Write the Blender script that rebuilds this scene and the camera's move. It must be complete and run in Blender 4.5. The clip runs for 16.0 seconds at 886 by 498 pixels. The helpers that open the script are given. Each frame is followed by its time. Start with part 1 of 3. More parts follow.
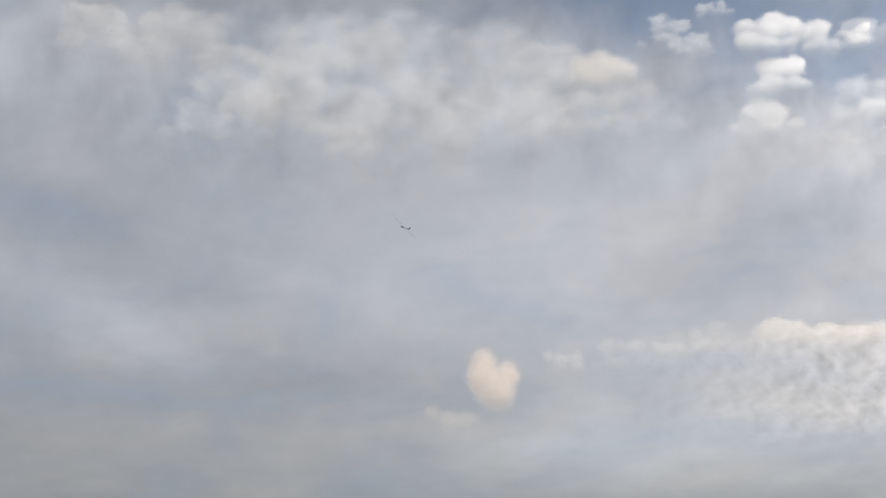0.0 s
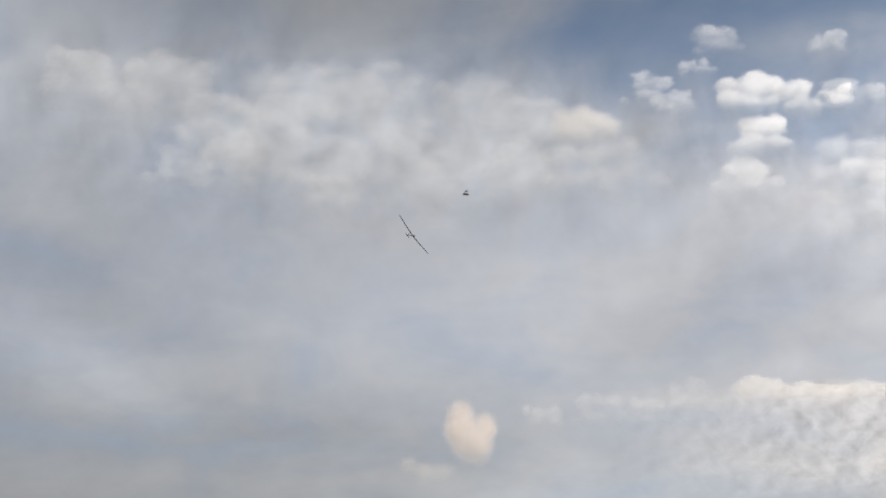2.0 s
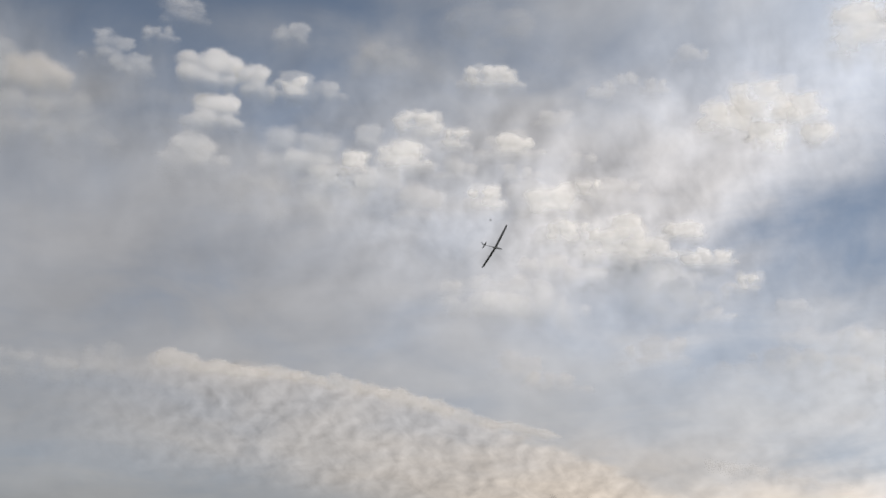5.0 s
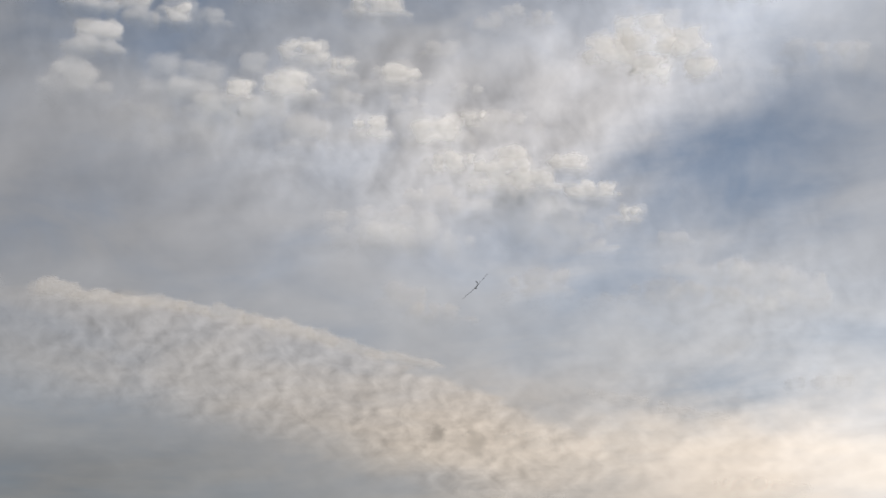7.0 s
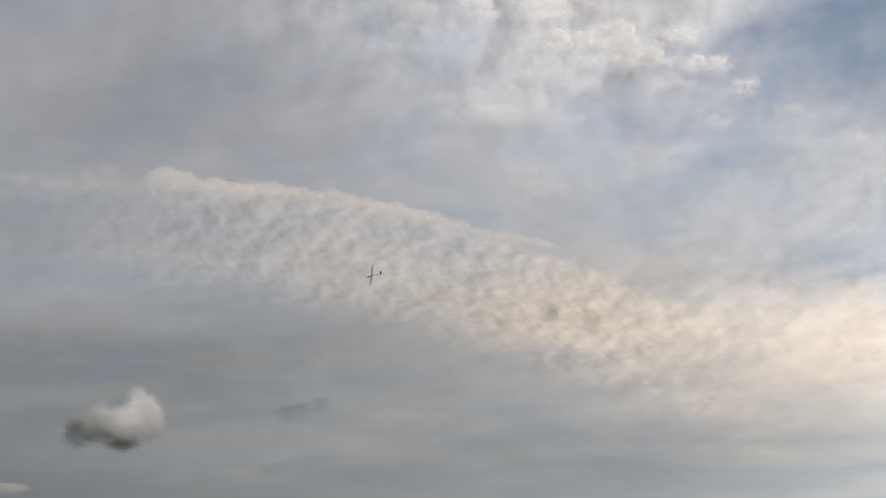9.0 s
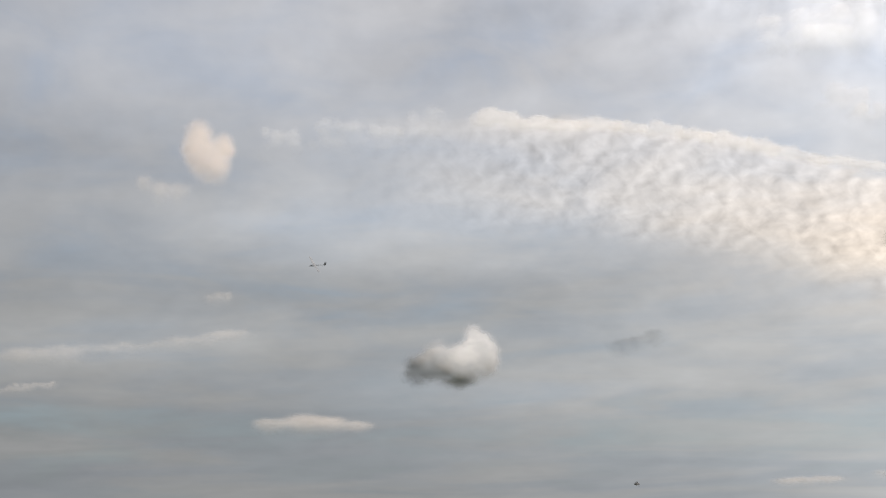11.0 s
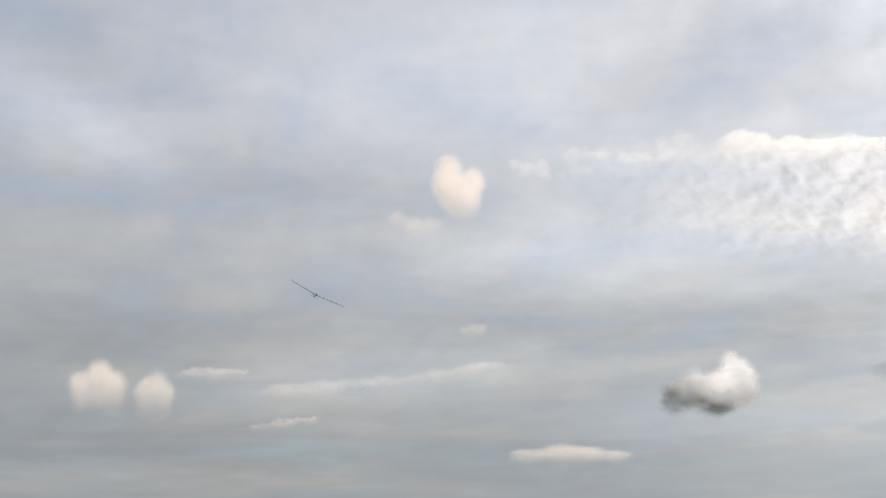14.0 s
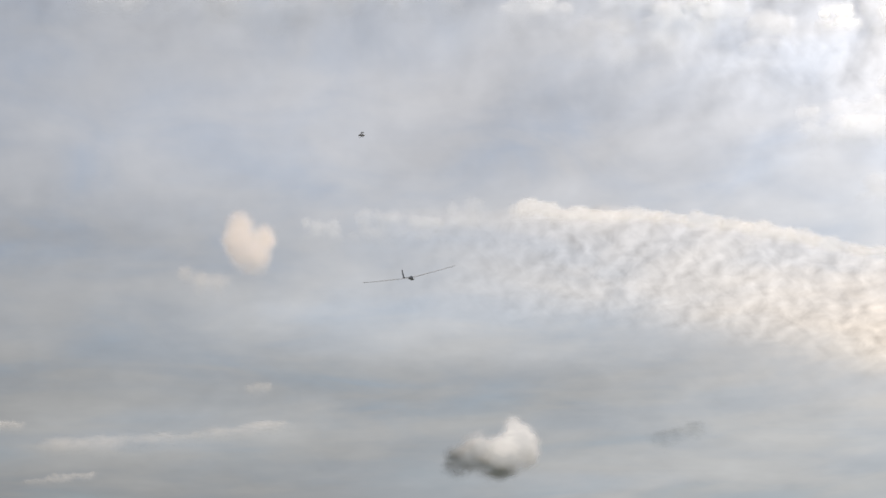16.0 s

=-=-=-=-=

_Work instructions:_
Pictures are excluded; output everything else in the data verbatim.

_Correct answer:_
Write the Blender script that rebuilds this scene and the camera's move. It must be complete and run in Blender 4.5. The clip runs for 16.0 seconds at 886 by 498 pixels. The helpers that open the script are given. Each frame is followed by its time. Start with part 1 of 3. More parts follow.
0.0 s
2.0 s
5.0 s
7.0 s
9.0 s
11.0 s
14.0 s
16.0 s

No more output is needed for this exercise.